Separation of Powers

It is worth noting that the question of coalitions would become redundant if we moved away from having an executive and a cabinet that sits in the legislature. This has other benefits, such as ministers not having to balance their departmental responsibilities with their constituency responsibilities.

Furthermore, the parliamentary timetable is, except in exceptional circumstances, controlled by the executive, specifically the Leader of the House of Commons. When considered alongside the whipping system, this means that legislation is often passed on the basis of the will of the cabinet, which is composed of 25 ministers. If Britain turned towards something more presidential by having separate legislative and executive branches, power would be more evenly distributed among politicians.
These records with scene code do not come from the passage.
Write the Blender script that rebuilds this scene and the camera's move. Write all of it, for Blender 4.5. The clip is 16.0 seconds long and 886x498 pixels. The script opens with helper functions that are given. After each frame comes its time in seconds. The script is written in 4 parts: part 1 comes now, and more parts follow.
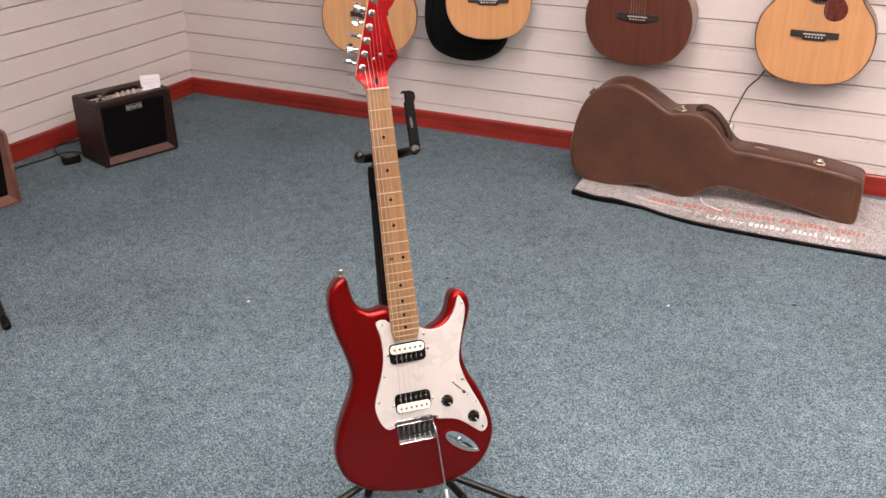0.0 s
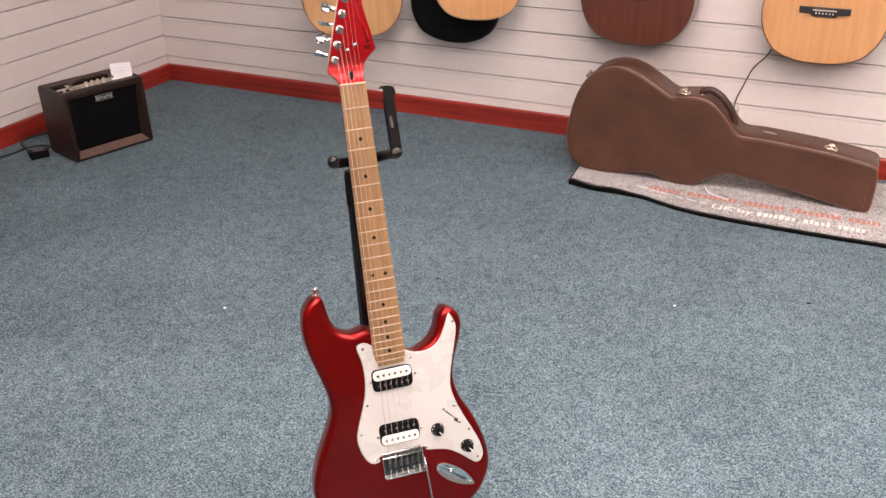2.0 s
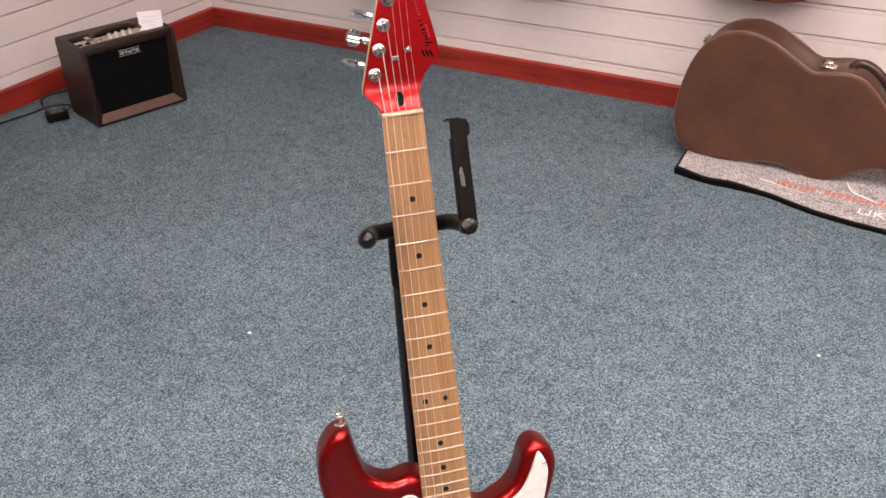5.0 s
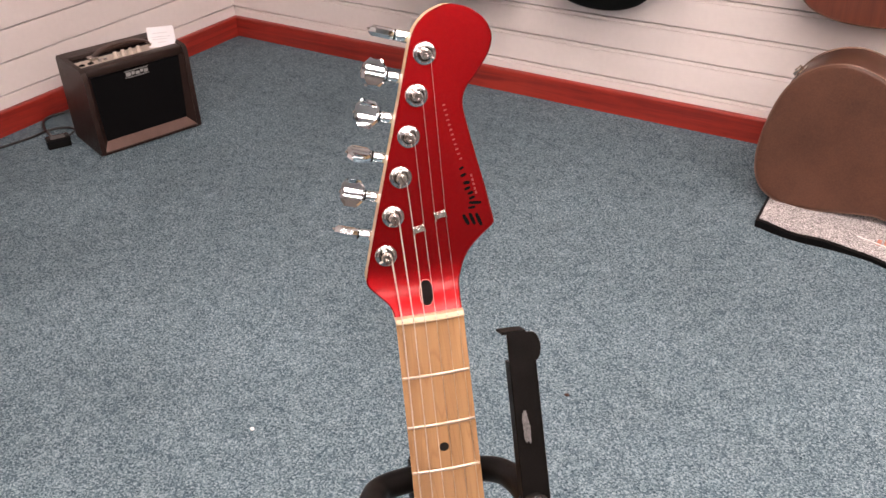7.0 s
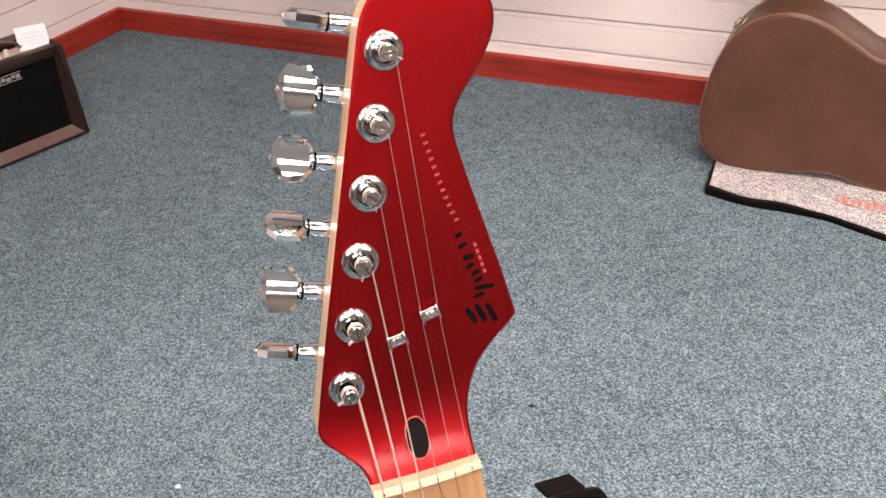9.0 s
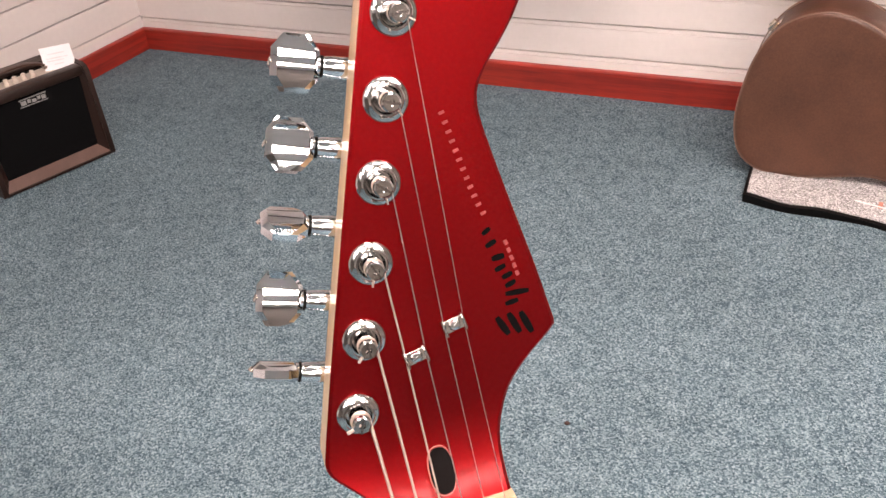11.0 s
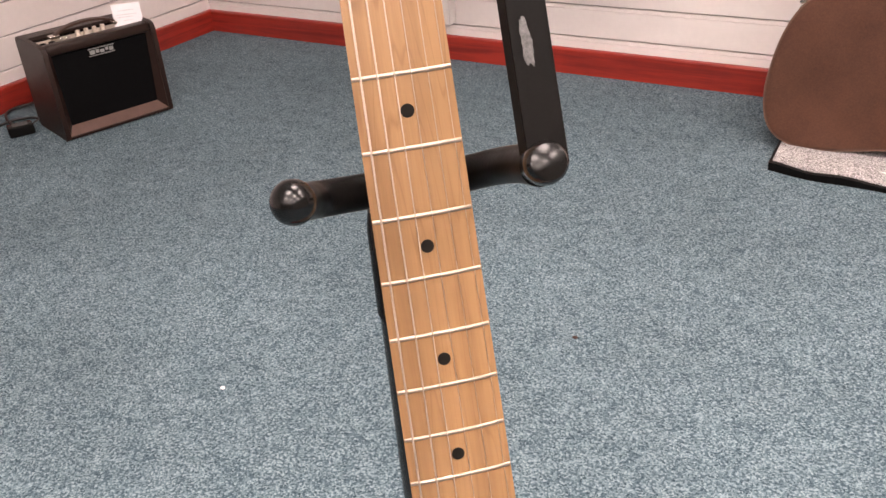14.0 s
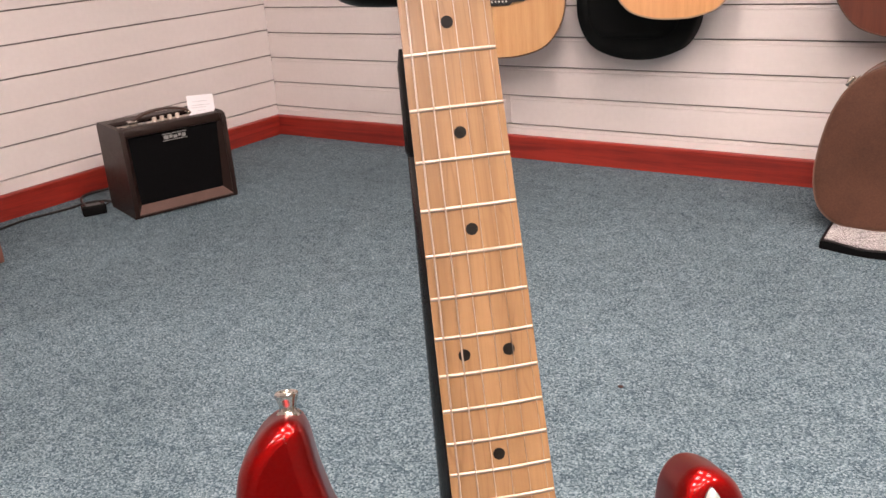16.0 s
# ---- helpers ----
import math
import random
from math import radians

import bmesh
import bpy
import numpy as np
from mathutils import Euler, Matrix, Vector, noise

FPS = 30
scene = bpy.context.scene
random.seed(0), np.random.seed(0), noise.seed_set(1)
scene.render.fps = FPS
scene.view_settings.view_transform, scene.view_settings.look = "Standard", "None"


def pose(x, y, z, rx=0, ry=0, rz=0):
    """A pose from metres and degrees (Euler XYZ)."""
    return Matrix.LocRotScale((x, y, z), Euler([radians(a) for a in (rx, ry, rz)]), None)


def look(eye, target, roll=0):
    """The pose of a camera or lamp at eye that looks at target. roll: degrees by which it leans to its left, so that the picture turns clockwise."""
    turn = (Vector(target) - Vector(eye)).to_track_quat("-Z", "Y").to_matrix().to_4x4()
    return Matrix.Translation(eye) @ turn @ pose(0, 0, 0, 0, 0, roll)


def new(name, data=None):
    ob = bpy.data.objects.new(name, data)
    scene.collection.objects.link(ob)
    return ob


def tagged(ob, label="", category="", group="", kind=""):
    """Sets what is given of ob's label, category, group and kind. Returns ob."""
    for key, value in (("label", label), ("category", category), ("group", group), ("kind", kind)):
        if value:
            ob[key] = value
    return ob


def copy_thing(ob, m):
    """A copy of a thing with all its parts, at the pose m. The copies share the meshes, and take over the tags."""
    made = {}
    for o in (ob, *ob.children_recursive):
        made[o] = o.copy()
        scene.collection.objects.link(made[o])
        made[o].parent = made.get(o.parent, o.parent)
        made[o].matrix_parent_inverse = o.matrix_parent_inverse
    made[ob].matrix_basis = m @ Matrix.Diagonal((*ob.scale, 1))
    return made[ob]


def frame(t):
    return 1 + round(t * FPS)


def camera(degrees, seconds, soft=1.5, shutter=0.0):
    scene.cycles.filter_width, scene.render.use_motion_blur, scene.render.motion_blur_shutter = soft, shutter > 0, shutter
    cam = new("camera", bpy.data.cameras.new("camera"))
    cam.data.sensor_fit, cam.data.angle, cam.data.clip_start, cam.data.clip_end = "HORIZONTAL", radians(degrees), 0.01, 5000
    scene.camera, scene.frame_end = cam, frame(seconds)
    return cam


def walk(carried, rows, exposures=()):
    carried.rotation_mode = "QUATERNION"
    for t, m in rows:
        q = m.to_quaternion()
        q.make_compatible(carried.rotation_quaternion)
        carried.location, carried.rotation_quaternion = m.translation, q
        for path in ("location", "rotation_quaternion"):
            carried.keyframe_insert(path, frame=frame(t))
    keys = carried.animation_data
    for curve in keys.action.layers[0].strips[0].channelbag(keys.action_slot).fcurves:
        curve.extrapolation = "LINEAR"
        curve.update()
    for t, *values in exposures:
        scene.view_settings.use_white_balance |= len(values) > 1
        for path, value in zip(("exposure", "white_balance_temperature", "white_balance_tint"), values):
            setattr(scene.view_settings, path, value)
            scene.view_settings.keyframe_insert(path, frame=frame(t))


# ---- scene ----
cam = camera(52.0, 16.0)
PATH = [
    (0, (0.768, -1.346, 1.36), (-0.027, 0.264, 0.481), -0.4),
    (0.5, (0.756, -1.323, 1.354), (-0.017, 0.28, 0.441), -1.1),
    (1, (0.713, -1.292, 1.343), (-0.05, 0.31, 0.42), -1.2),
    (1.5, (0.674, -1.254, 1.329), (-0.089, 0.348, 0.406), -1.3),
    (2, (0.692, -1.165, 1.33), (-0.082, 0.433, 0.408), -1.1),
    (2.5, (0.683, -1.088, 1.321), (-0.115, 0.498, 0.399), -0.2),
    (3, (0.588, -1.008, 1.324), (-0.217, 0.57, 0.396), -0.3),
    (3.5, (0.497, -0.951, 1.308), (-0.302, 0.622, 0.365), -0.7),
    (3.7, (0.482, -0.921, 1.299), (-0.31, 0.645, 0.339), -1.1),
    (5.8, (0.31, -0.529, 1.25), (-0.594, 0.899, 0.181), -1.65),
    (6, (0.2714, -0.5052, 1.2506), (-0.6307, 0.9268, 0.1849), -1.74),
    (6.5, (0.2201, -0.4247, 1.2378), (-0.6762, 1.0128, 0.1747), -1.43),
    (7, (0.2056, -0.3226, 1.229), (-0.7262, 1.0882, 0.1605), -2.07),
    (7.5, (0.153, -0.2528, 1.2011), (-0.7557, 1.1536, 0.1074), -3.52),
    (8, (0.0986, -0.2047, 1.1855), (-0.7128, 1.2354, 0.0594), -3.97),
    (8.5, (0.0803, -0.1757, 1.1659), (-0.6901, 1.2846, 0.0372), -4.03),
    (8.7, (0.0763, -0.1677, 1.163), (-0.692, 1.2965, 0.037), -4.1),
    (10.8, (0.0479, -0.1211, 1.1315), (-0.7471, 1.3443, 0.0266), -5.88),
    (11, (0.0536, -0.1224, 1.1275), (-0.7776, 1.335, 0.0389), -6.33),
    (11.5, (0.0879, -0.1514, 1.1185), (-0.8702, 1.2537, 0.066), -6.21),
    (12, (0.152, -0.204, 1.099), (-0.888, 1.156, 0.066), -6.3),
    (12.5, (0.152, -0.2373, 1.0797), (-0.872, 1.1442, 0.0586), -6.1),
    (13, (0.1603, -0.2474, 1.0397), (-0.7948, 1.1955, 0.0367), -5.01),
    (13.5, (0.1759, -0.2595, 0.992), (-0.7643, 1.1993, -0.0018), -4.56),
    (14, (0.1821, -0.2789, 0.9525), (-0.7681, 1.1819, -0.0289), -4.34),
    (14.5, (0.1955, -0.2955, 0.9215), (-0.8027, 1.1713, -0.0017), -4.51),
    (15, (0.2061, -0.3069, 0.8539), (-0.8486, 1.1706, 0.0146), -4.64),
    (15.5, (0.2268, -0.3264, 0.8107), (-0.8684, 1.1766, 0.0748), -4.21),
    (16, (0.2452, -0.3593, 0.8022), (-0.8665, 1.1551, 0.116), -4.2),
]
walk(cam, [(t, look(e, g, r)) for t, e, g, r in PATH],
     exposures=((0, -0.05, 6500, 11), (1.5, 0.0, 6500, 11), (3.7, 0.02, 6520, 12), (5.8, 0.12, 6620, 14), (6.5, 0.22, 6640, 14), (8.5, 0.40, 6650, 12.5), (11, 0.46, 6650, 11.5), (13, 0.40, 6660, 12), (16, 0.33, 6660, 12)))


# world: a closed shop room, lit by its ceiling panels
world = bpy.data.worlds.new("world")
world.use_nodes = True
scene.world = world
world.node_tree.nodes["Background"].inputs[0].default_value = (0.9, 0.92, 1.0, 1)
world.node_tree.nodes["Background"].inputs[1].default_value = 0.05

PANEL_LIGHT = 28.5
PANEL_COLOUR = (1.0, 0.845, 0.785)

# room plan
XL, YB = -2.492, 2.287
XR, YF, ZC = 3.6, -5.6, 2.6
GROOVE, PITCH = 0.119, 0.0985


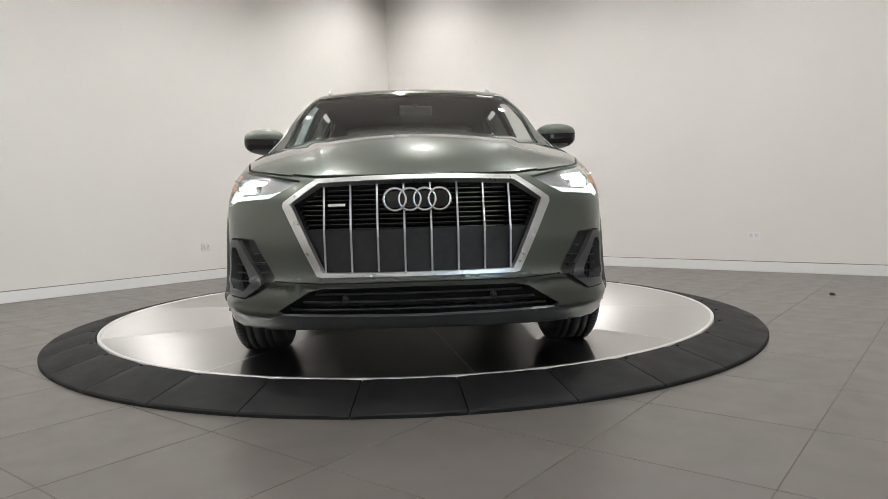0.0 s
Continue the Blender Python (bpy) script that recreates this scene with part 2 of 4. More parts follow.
def lathe(bm, profile, n=64, mat_index=None, closed=False):
    """Turns a profile of (radius, height) about the y axis."""
    rings = []
    for r, h in profile:
        rings.append([bm.verts.new((r * math.sin(2 * math.pi * i / n), h, r * math.cos(2 * math.pi * i / n))) for i in range(n)])
    pairs = list(zip(rings, rings[1:])) + ([(rings[-1], rings[0])] if closed else [])
    for k, (a, b) in enumerate(pairs):
        for i in range(n):
            f = bm.faces.new((a[i], a[(i + 1) % n], b[(i + 1) % n], b[i]))
            f.smooth = True
            if mat_index:
                f.material_index = mat_index[k]
    return bm


def tube(bm, points, radius, n=8, flat=1.0, closed=False):
    """A round bar along points."""
    pts = [Vector(p) for p in points]
    rings = []
    for i, p in enumerate(pts):
        a = pts[i - 1] if i or closed else p
        b = pts[(i + 1) % len(pts)] if i < len(pts) - 1 or closed else p
        d = (b - a).normalized()
        side = d.cross(Vector((0, 0, 1)))
        side = side.normalized() if side.length > 1e-4 else Vector((0, 1, 0))
        up = side.cross(d)
        r = radius[i] if isinstance(radius, (list, tuple)) else radius
        rings.append([bm.verts.new(p + side * (r * math.cos(2 * math.pi * k / n)) + up * (r * flat * math.sin(2 * math.pi * k / n))) for k in range(n)])
    for a, b in list(zip(rings, rings[1:])) + ([(rings[-1], rings[0])] if closed else []):
        for k in range(n):
            bm.faces.new((a[k], a[(k + 1) % n], b[(k + 1) % n], b[k])).smooth = True
    if not closed:
        bm.faces.new(rings[0])
        bm.faces.new(rings[-1][::-1])
    return bm


def prism(bm, outline, axis_pts, mat_front=0, mat_side=0):
    """A solid between two copies of an outline; axis_pts(a, b, k) places the corner (a, b) on the front (k=0) or back (k=1)."""
    f = [bm.verts.new(axis_pts(a, b, 0)) for a, b in outline]
    k = [bm.verts.new(axis_pts(a, b, 1)) for a, b in outline]
    bm.faces.new(f).material_index = mat_front
    bm.faces.new(k[::-1]).material_index = mat_side
    for i in range(len(f)):
        j = (i + 1) % len(f)
        bm.faces.new((f[i], k[i], k[j], f[j])).material_index = mat_side
    return bm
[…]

Returning to our electoral system, there is a profound democratic deficit in this country, and freeing ourselves of FPTP would go some way to remedying it. If you still support FPTP, you support a system in which the governing party can receive twice the proportion of MPs as it did votes. You support a system in which nearly 90% of MPs are opposed by a majority of their voting constituents. If you are content with such a system, your beliefs are contrary to the principles of representative democracy. No one is forcing you to support democracy, but if you do oppose it, be open about your hatred for it.